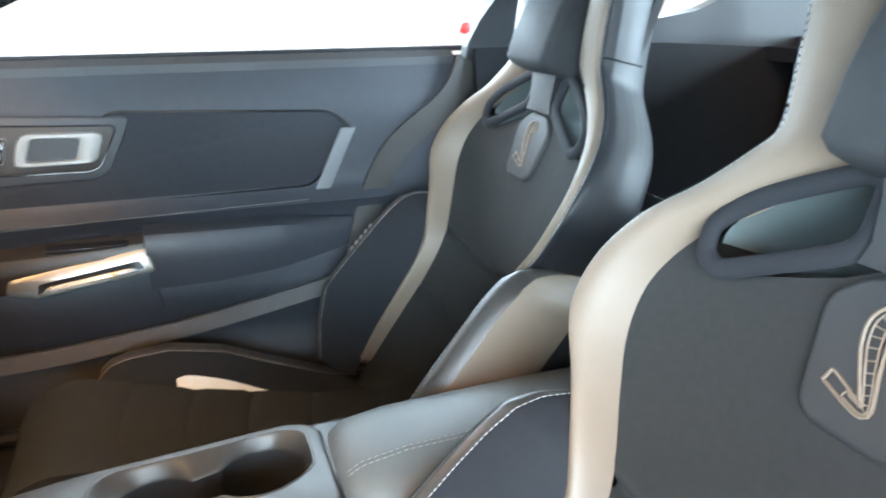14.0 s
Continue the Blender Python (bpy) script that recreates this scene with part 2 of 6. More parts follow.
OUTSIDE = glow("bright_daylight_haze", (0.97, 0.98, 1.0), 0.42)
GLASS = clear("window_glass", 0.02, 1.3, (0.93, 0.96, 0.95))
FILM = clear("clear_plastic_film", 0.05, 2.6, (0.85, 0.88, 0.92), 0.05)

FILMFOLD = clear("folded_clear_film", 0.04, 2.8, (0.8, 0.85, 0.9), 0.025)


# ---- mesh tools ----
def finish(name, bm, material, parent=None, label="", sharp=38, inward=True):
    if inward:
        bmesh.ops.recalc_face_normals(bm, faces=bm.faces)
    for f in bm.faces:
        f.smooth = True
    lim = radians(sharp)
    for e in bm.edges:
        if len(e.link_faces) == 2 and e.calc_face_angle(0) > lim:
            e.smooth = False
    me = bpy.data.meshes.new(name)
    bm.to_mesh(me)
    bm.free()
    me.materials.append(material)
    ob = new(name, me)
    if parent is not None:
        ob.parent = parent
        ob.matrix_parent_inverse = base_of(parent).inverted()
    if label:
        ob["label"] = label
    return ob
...
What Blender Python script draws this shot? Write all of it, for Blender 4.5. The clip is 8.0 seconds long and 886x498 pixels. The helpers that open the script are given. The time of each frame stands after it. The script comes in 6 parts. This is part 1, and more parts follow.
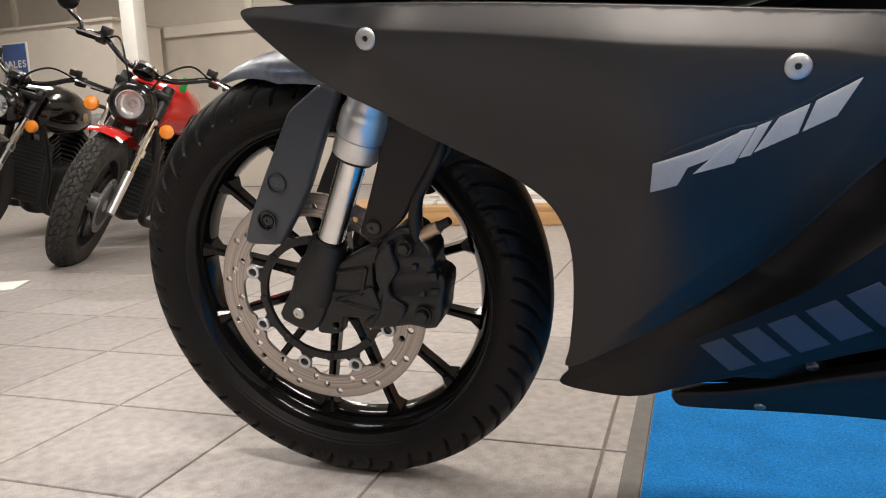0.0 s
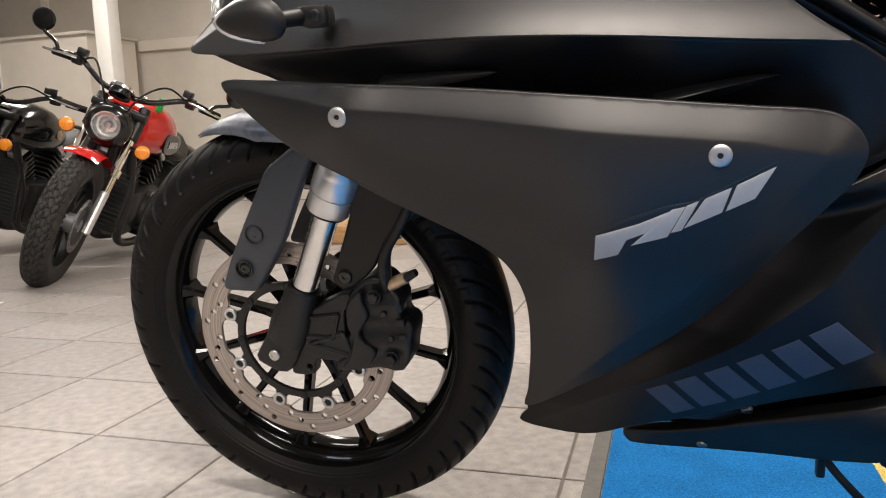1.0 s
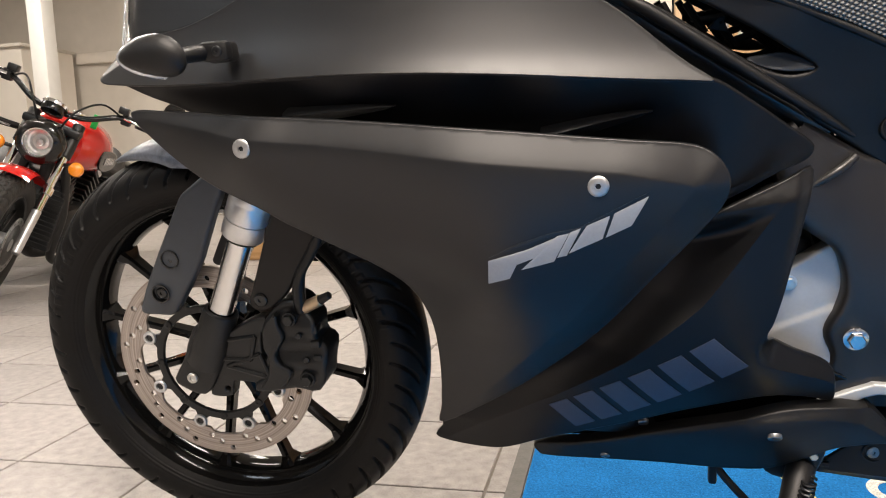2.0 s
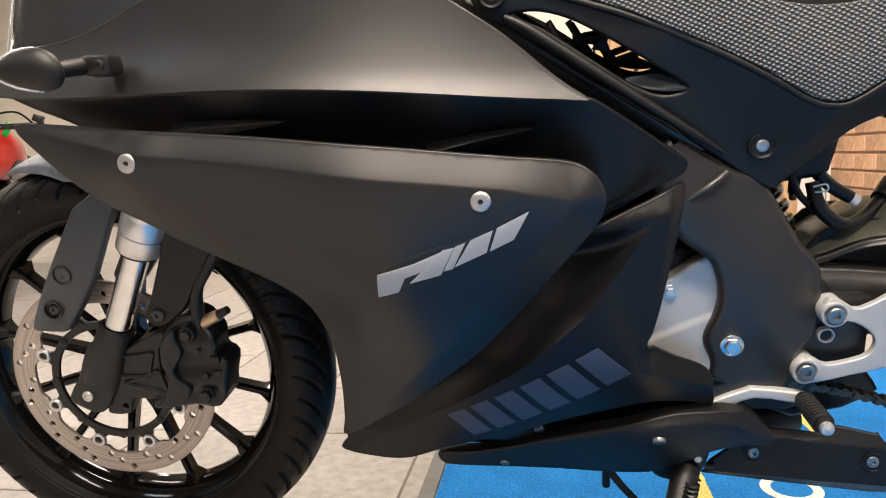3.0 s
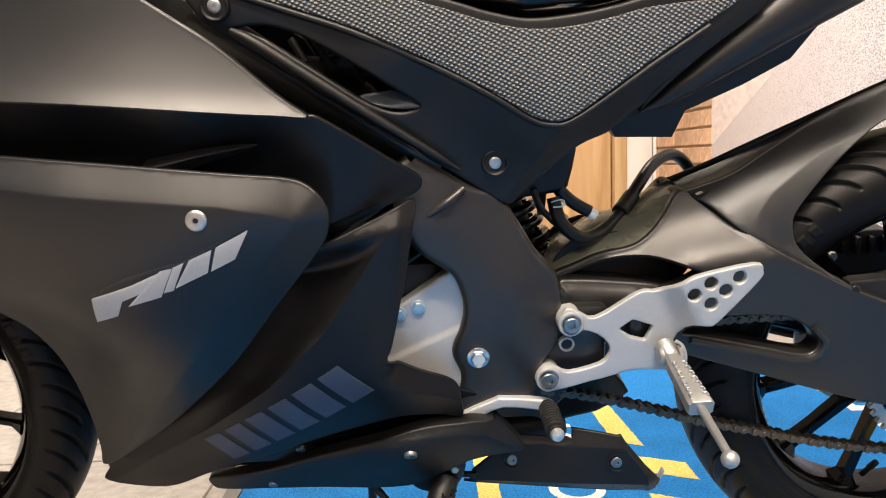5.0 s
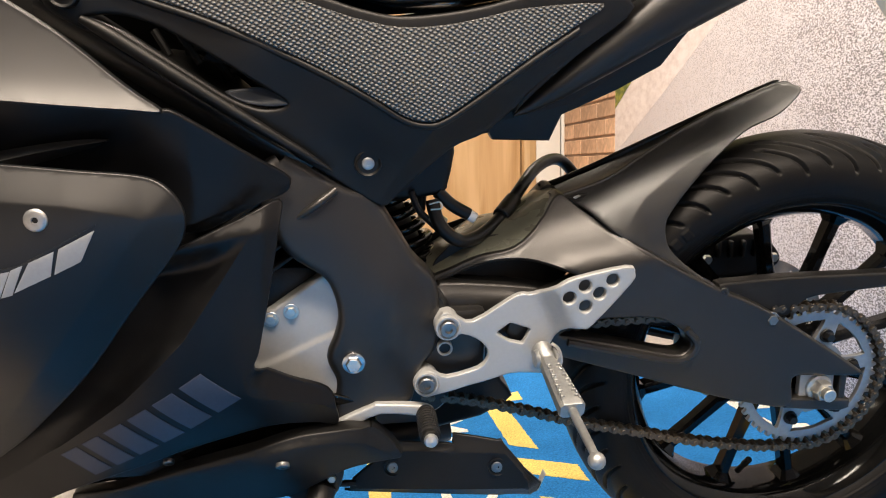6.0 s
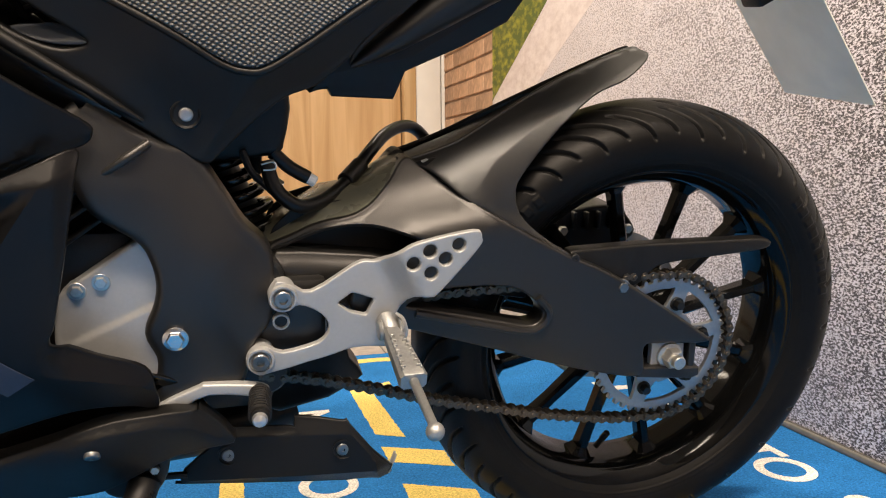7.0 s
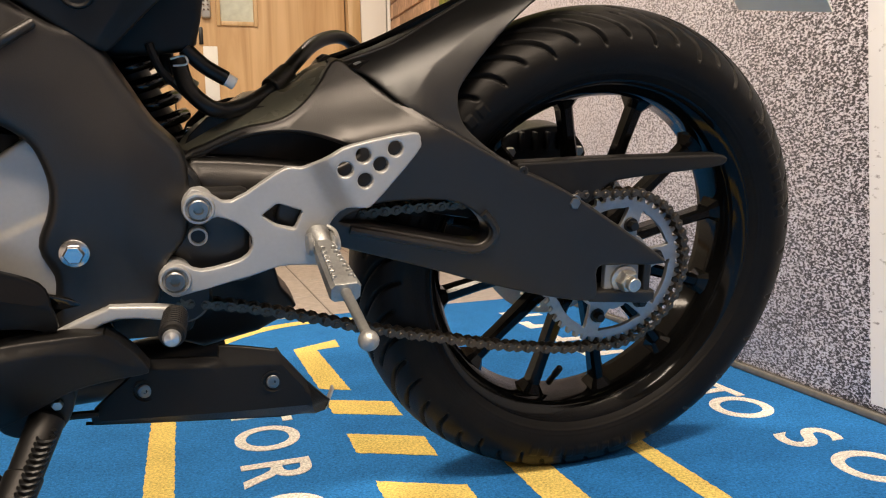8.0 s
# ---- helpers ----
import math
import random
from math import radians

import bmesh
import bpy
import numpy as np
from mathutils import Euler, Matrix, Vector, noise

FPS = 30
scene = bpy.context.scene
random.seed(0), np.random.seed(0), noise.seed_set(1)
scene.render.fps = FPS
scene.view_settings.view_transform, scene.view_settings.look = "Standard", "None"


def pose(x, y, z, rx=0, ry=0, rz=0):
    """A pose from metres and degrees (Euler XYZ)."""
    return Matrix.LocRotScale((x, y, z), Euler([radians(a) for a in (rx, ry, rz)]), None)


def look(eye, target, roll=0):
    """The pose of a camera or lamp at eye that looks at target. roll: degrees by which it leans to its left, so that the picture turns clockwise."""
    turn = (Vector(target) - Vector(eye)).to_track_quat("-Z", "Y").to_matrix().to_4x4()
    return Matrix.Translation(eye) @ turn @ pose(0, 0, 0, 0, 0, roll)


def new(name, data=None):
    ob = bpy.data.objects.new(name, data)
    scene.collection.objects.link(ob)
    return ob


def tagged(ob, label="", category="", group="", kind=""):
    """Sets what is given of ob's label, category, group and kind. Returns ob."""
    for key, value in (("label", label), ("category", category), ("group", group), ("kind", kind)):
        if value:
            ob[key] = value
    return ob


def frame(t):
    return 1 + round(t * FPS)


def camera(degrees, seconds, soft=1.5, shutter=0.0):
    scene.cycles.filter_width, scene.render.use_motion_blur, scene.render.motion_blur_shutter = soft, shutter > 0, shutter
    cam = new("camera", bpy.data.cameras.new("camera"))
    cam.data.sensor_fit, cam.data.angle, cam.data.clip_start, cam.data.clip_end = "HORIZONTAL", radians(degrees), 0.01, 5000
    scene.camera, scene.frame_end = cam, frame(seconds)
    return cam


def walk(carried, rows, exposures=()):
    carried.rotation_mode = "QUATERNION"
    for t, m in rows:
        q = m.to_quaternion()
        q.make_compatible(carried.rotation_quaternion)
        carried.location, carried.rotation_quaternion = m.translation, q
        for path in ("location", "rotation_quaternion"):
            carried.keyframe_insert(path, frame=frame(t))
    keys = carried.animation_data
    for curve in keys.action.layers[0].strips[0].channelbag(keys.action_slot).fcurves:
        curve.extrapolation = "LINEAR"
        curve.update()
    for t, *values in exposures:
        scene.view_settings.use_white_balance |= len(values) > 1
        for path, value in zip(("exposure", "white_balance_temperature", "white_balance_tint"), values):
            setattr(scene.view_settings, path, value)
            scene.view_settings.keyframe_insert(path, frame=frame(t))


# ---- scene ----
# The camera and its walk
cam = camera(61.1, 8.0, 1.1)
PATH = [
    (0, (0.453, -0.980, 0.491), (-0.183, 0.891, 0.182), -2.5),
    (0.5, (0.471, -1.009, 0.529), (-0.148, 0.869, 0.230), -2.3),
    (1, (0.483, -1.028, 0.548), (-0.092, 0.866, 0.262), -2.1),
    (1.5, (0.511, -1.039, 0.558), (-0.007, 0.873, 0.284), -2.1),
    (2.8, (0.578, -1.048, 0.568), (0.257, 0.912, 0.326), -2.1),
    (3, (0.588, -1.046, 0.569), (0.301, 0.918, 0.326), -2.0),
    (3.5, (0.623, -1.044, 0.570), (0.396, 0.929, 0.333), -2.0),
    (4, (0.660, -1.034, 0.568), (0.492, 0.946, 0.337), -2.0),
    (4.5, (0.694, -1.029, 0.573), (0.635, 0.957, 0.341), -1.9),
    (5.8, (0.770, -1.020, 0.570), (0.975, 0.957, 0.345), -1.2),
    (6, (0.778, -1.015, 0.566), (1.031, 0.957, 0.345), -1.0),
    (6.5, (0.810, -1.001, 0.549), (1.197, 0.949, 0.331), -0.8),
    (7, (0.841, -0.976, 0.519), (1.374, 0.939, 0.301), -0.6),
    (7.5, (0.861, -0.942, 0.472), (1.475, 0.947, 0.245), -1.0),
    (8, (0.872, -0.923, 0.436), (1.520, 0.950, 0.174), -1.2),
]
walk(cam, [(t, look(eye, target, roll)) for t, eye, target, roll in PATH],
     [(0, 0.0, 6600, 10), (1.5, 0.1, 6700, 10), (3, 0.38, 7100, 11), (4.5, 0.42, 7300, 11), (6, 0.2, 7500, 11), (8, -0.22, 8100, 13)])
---
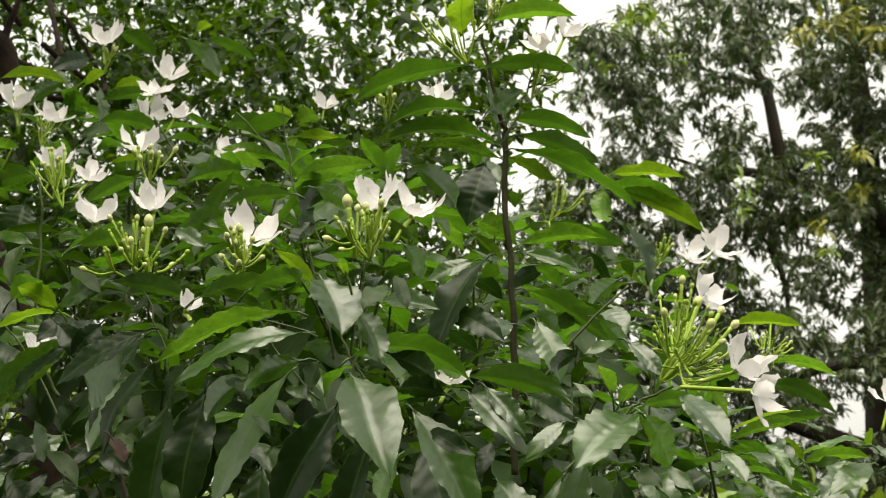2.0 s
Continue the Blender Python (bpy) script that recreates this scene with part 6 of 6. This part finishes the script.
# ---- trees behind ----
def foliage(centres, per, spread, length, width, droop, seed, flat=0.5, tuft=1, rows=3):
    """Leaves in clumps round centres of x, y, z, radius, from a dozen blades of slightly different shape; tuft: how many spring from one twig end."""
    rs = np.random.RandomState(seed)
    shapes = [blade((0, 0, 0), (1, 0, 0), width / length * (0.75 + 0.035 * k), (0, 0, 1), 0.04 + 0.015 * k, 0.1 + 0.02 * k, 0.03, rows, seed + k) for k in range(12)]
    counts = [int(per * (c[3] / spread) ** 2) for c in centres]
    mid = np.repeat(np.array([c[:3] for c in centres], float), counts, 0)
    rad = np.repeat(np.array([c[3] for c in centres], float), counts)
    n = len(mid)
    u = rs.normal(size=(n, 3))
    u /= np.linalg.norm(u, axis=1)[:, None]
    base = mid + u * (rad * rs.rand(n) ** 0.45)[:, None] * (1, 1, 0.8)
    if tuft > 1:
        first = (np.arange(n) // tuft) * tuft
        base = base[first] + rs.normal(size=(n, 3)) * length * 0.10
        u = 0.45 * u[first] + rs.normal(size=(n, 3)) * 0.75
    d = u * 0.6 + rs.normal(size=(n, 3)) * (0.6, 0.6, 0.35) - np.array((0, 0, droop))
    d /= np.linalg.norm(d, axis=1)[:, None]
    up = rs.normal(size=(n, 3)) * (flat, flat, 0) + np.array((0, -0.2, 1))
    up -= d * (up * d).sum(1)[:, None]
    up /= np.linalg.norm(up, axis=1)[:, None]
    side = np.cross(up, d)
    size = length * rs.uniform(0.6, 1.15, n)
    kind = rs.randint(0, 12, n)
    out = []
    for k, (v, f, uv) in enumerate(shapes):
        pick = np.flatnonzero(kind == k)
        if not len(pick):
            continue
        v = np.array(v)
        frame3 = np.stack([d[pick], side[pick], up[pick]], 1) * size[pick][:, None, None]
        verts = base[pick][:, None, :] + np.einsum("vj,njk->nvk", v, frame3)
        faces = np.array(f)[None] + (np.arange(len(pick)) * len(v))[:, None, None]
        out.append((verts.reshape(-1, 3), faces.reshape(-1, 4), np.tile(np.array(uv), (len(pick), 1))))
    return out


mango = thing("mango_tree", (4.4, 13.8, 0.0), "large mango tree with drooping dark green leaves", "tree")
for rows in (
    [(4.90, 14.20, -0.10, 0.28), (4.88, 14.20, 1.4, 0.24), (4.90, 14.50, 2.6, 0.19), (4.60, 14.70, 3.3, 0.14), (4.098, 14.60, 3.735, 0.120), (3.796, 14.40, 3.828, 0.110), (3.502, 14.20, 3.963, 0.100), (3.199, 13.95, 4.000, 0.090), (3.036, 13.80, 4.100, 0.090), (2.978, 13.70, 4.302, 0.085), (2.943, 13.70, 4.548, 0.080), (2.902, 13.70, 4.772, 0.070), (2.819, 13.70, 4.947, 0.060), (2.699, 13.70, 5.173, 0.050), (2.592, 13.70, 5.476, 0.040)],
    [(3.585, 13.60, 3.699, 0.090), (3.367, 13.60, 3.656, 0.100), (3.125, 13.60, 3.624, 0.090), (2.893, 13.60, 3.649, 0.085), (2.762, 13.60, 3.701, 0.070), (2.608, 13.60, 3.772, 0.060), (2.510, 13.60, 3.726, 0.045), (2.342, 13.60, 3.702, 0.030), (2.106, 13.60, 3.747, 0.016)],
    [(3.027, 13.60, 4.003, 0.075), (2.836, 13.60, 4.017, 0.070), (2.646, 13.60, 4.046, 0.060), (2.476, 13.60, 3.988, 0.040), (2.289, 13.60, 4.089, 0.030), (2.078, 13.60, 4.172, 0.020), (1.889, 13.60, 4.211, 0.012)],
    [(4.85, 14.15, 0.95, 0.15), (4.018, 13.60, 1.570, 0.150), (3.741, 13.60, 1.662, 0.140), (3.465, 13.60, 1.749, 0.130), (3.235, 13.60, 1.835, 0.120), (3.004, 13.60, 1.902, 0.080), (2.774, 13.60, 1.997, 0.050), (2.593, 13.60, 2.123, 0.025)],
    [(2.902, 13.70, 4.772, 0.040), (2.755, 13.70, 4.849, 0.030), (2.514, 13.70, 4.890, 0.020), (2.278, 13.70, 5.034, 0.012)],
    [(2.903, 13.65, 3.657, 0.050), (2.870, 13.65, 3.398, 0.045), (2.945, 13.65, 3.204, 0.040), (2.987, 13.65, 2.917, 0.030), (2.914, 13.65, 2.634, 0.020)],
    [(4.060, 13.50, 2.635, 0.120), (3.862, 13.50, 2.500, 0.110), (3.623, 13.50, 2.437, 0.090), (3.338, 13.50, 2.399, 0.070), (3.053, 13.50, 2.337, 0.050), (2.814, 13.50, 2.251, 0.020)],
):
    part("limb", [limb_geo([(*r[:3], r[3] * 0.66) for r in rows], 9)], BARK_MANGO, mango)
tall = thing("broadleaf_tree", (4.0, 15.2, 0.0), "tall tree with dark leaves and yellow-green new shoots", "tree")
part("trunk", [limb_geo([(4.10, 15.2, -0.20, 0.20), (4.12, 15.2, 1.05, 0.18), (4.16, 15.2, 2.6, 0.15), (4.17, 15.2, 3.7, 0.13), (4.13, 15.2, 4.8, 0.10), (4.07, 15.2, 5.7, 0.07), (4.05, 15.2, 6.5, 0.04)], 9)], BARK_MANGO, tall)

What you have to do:
Look through the records and gather every line containing "seconds".

Expected answer:
What Blender Python script draws this shot? Write all of it, for Blender 4.5. The clip is 8.0 seconds long and 886x498 pixels. The helpers that open the script are given. The time of each frame stands after it. The script comes in 6 parts. This is part 1, and more parts follow.
def camera(degrees, seconds, soft=1.5, shutter=0.0):
    scene.camera, scene.frame_end = cam, frame(seconds)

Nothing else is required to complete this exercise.